I don't. If i was king of the US and all the computer fazzle going on back in the day, I would have put out a mandate that all computers from the // onward have some sort of minimal bootable OS in ROM, that can handle basic tasks with shell control. And all computers from that point on must have a standard serial networking interface, so that a //c could hook up to the very latest machine with no real issues.
It's not hard at all, the ROM thing would be a problem though. We already had FTP, we already know how to push data over four pins (clock, data+, data-, ground), simple serial interfaces and handshaking et al back in the 70's. Since the engineers who knew the ins and outs of the hardware et cetera, how hard could it be? Since memory was expensive, they could compress the system into ROM and use assembly language.

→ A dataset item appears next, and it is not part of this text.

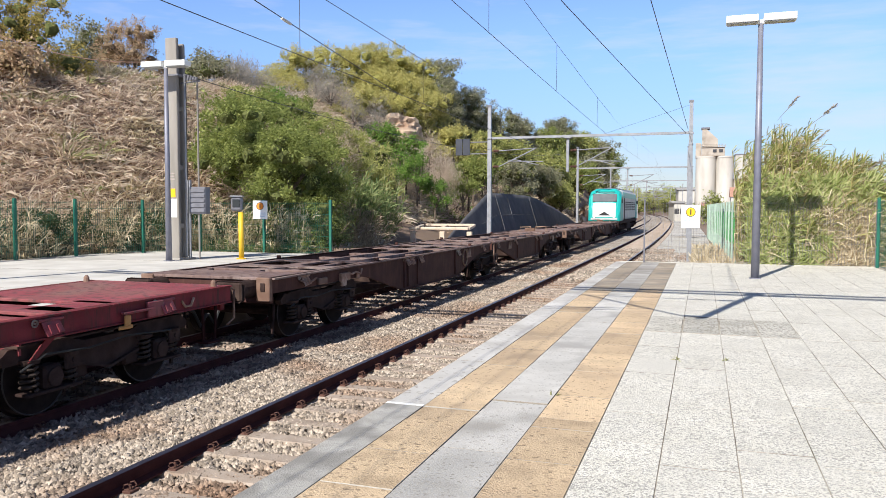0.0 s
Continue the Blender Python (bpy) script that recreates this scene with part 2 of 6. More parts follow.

As for modern computers, they could have a simple OS like System 6 in ROM that can do simple stuff like blessing system folders and what not. Terminal would be a real bonus as well. You might say "But there's no room for a DIN-4 on a MacBook Pro 2x!!!!" I think a simple Ethernet to DIN-4 adaptor would suffice (or ThunderBolt to DIN-4). "But what if the FTP or the system ROM gets expanded with new features?" No problem, use programmable ROM chips that are cheap and easy to burn, and they plug into a DIP socket or something like that.
Something like that.
As for OS X with floppy drives, watch out for extraneous fat that the system plops onto the disk. 1.3MB could be suddenly reduced to 1MB free space without warning.
If you want to access the internet, there have been a handful of users here and elsewhere that have made pseudo PPP networks. Basically, dial-up-like but without the modem. I'll be looking into a writeup on how to do that once a certain member gets back from spring break.